- [Recorded information]
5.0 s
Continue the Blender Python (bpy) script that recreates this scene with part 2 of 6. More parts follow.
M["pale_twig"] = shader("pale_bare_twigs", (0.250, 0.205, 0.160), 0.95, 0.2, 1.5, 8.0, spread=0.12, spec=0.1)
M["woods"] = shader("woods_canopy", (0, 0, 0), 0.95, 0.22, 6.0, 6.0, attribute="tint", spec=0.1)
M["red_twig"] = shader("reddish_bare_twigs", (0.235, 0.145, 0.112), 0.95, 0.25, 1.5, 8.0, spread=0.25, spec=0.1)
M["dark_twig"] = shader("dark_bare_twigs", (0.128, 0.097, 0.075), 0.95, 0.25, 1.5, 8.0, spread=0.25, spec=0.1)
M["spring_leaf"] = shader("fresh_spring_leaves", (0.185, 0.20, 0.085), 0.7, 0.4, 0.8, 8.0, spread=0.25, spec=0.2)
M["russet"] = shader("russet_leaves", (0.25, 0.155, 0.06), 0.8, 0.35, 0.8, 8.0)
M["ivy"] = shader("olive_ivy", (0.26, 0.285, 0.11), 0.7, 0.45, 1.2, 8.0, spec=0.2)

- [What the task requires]
Write the data back out verbatim.

- [Solution]
5.0 s
Continue the Blender Python (bpy) script that recreates this scene with part 2 of 6. More parts follow.
M["pale_twig"] = shader("pale_bare_twigs", (0.250, 0.205, 0.160), 0.95, 0.2, 1.5, 8.0, spread=0.12, spec=0.1)
M["woods"] = shader("woods_canopy", (0, 0, 0), 0.95, 0.22, 6.0, 6.0, attribute="tint", spec=0.1)
M["red_twig"] = shader("reddish_bare_twigs", (0.235, 0.145, 0.112), 0.95, 0.25, 1.5, 8.0, spread=0.25, spec=0.1)
M["dark_twig"] = shader("dark_bare_twigs", (0.128, 0.097, 0.075), 0.95, 0.25, 1.5, 8.0, spread=0.25, spec=0.1)
M["spring_leaf"] = shader("fresh_spring_leaves", (0.185, 0.20, 0.085), 0.7, 0.4, 0.8, 8.0, spread=0.25, spec=0.2)
M["russet"] = shader("russet_leaves", (0.25, 0.155, 0.06), 0.8, 0.35, 0.8, 8.0)
M["ivy"] = shader("olive_ivy", (0.26, 0.285, 0.11), 0.7, 0.45, 1.2, 8.0, spec=0.2)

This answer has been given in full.